Task instructions:
Copy the material that follows word for word and omit its pictures.

Recorded information:
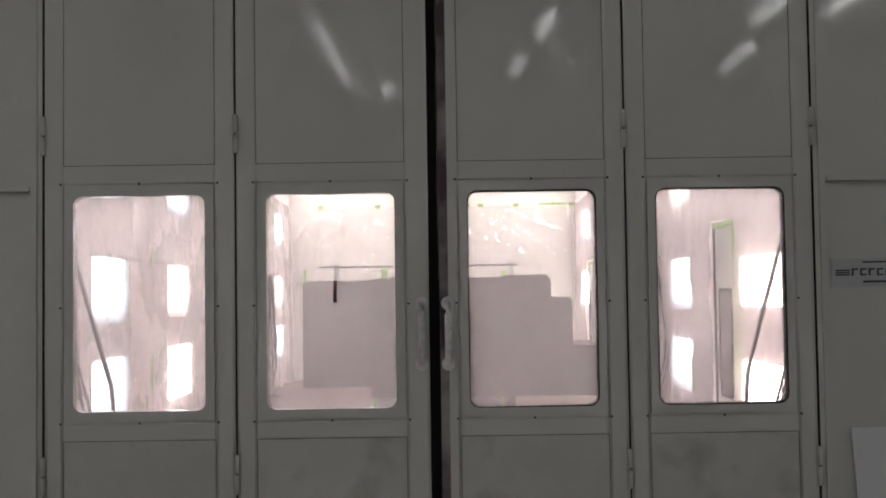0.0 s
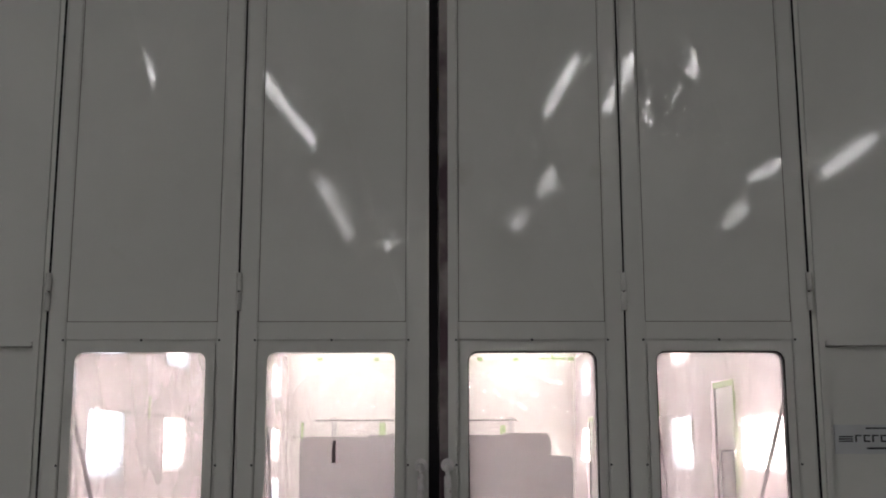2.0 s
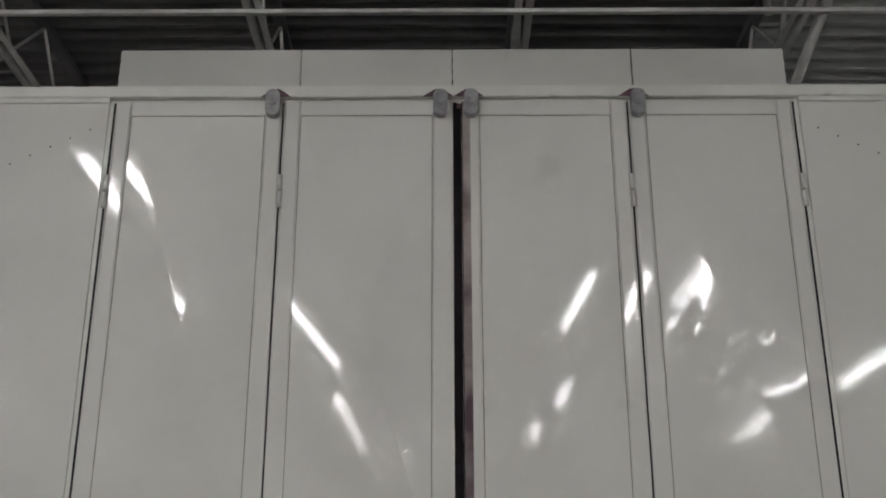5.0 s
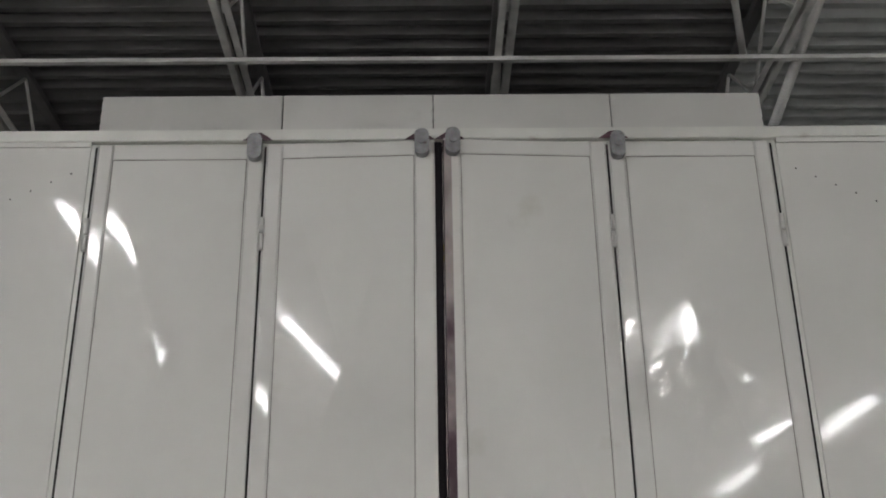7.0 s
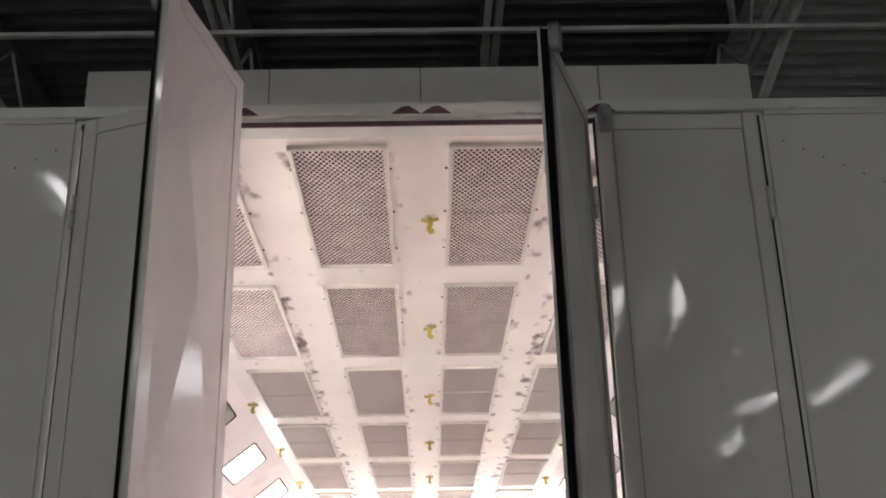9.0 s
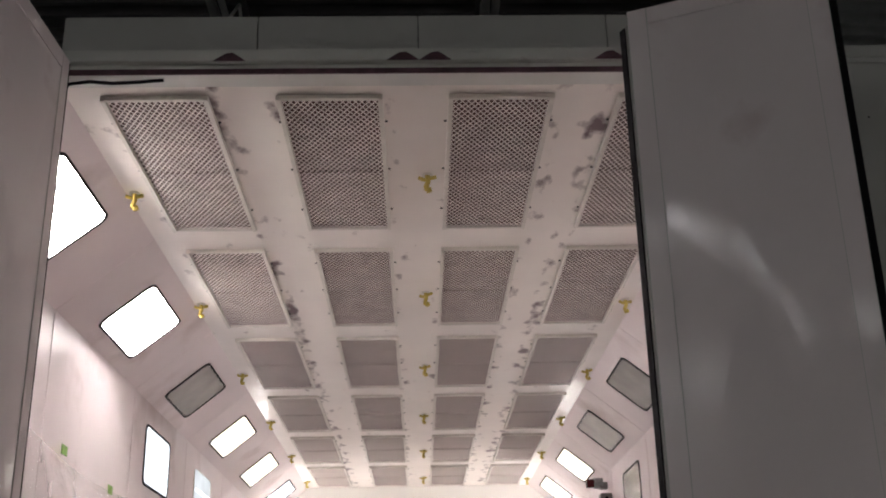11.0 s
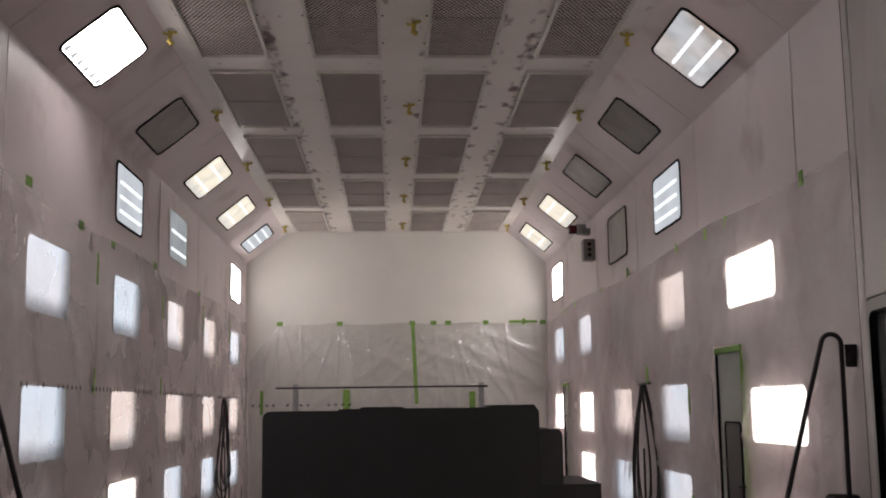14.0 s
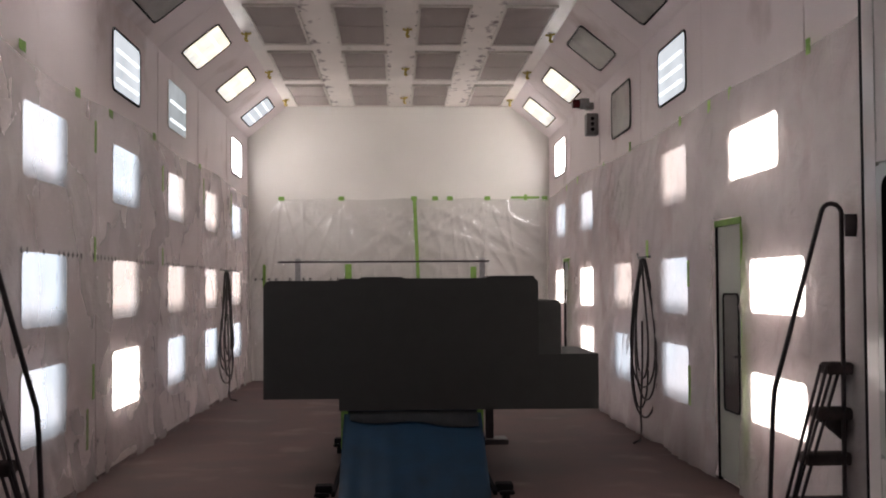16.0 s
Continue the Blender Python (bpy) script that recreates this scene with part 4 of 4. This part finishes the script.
hall()
for jx in (-5.9, -3.75, -1.58, 0.55, 2.75, 4.9, 7.0):
    joist(jx)
bridging()
hall_lights()
booth_shell()
booth_front()
doors()
filters()
lights()
sheeting()
tape()
side_doors()
beacon()
hoses()
rail_bar()
steps(1, 1.962, 1.65, 0.545, 0.13)
steps(-1, -1.857, 1.02, 0.62, 0.14, -0.07, 0.10)
workpiece()
sprinklers()
front_clutter()


# ---- what moves: the two pairs of folding leaves ----
# seconds, turn of the outer leaf, fold of the inner leaf against it (degrees)
LEFT = [(0, 0, 0), (5.2, 0, 0), (6.7, 0, 0.5), (7.3, 0, 8), (7.5, 0, 14), (7.7, 0, 23), (7.9, 0, 34), (8.1, 0, 44), (8.3, 0, 57), (8.5, 1, 71), (8.6, 8, 72), (8.7, 12.5, 74), (8.8, 15, 78),
        (8.9, 18, 80), (9.0, 21.5, 79.5), (9.1, 25, 80), (9.2, 29, 80), (9.6, 44, 96), (10.1, 62, 125), (10.7, 82, 158), (11.2, 98, 178), (11.6, 103, 178), (12.2, 104, 178), (16, 104, 178)]
RIGHT = [(0, 0, 0), (5.2, 0, 0), (6.7, 0, 0.5), (7.3, 0, 9), (7.5, 0, 13), (7.7, 0, 18), (7.9, 0, 24), (8.1, 0, 31), (8.3, 0, 39), (8.5, 0, 46), (8.6, 0, 51), (8.8, 0, 62),
         (9.0, 0, 70), (9.2, 0, 78), (9.7, 2, 96), (10.3, 9, 117), (10.8, 18, 129), (11.3, 30, 138), (11.6, 37, 145), (12.0, 45.5, 154), (12.5, 56, 165), (13.0, 63, 173), (13.5, 71, 177), (14.0, 82, 178), (15, 95, 178), (16, 96, 178)]


def motions():
    for side, rows, jamb, s, w in (("left", LEFT, JL, 1, 0.948), ("right", RIGHT, JR, -1, 0.931)):
        outer, inner = [], []
        for t, turn, fold in rows:
            a = -s * turn
            m = pose(jamb, -OFF, 0, 0, 0, a)
            outer.append((t, m))
            inner.append((t, m @ pose(s * w, 0, 0, 0, 0, -s * fold)))
        walk(DOORS["outer_" + side], outer)
        walk(DOORS["inner_" + side], inner)


motions()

Written answer:
0.0 s
2.0 s
5.0 s
7.0 s
9.0 s
11.0 s
14.0 s
16.0 s
Continue the Blender Python (bpy) script that recreates this scene with part 4 of 4. This part finishes the script.
hall()
for jx in (-5.9, -3.75, -1.58, 0.55, 2.75, 4.9, 7.0):
    joist(jx)
bridging()
hall_lights()
booth_shell()
booth_front()
doors()
filters()
lights()
sheeting()
tape()
side_doors()
beacon()
hoses()
rail_bar()
steps(1, 1.962, 1.65, 0.545, 0.13)
steps(-1, -1.857, 1.02, 0.62, 0.14, -0.07, 0.10)
workpiece()
sprinklers()
front_clutter()


# ---- what moves: the two pairs of folding leaves ----
# seconds, turn of the outer leaf, fold of the inner leaf against it (degrees)
LEFT = [(0, 0, 0), (5.2, 0, 0), (6.7, 0, 0.5), (7.3, 0, 8), (7.5, 0, 14), (7.7, 0, 23), (7.9, 0, 34), (8.1, 0, 44), (8.3, 0, 57), (8.5, 1, 71), (8.6, 8, 72), (8.7, 12.5, 74), (8.8, 15, 78),
        (8.9, 18, 80), (9.0, 21.5, 79.5), (9.1, 25, 80), (9.2, 29, 80), (9.6, 44, 96), (10.1, 62, 125), (10.7, 82, 158), (11.2, 98, 178), (11.6, 103, 178), (12.2, 104, 178), (16, 104, 178)]
RIGHT = [(0, 0, 0), (5.2, 0, 0), (6.7, 0, 0.5), (7.3, 0, 9), (7.5, 0, 13), (7.7, 0, 18), (7.9, 0, 24), (8.1, 0, 31), (8.3, 0, 39), (8.5, 0, 46), (8.6, 0, 51), (8.8, 0, 62),
         (9.0, 0, 70), (9.2, 0, 78), (9.7, 2, 96), (10.3, 9, 117), (10.8, 18, 129), (11.3, 30, 138), (11.6, 37, 145), (12.0, 45.5, 154), (12.5, 56, 165), (13.0, 63, 173), (13.5, 71, 177), (14.0, 82, 178), (15, 95, 178), (16, 96, 178)]


def motions():
    for side, rows, jamb, s, w in (("left", LEFT, JL, 1, 0.948), ("right", RIGHT, JR, -1, 0.931)):
        outer, inner = [], []
        for t, turn, fold in rows:
            a = -s * turn
            m = pose(jamb, -OFF, 0, 0, 0, a)
            outer.append((t, m))
            inner.append((t, m @ pose(s * w, 0, 0, 0, 0, -s * fold)))
        walk(DOORS["outer_" + side], outer)
        walk(DOORS["inner_" + side], inner)


motions()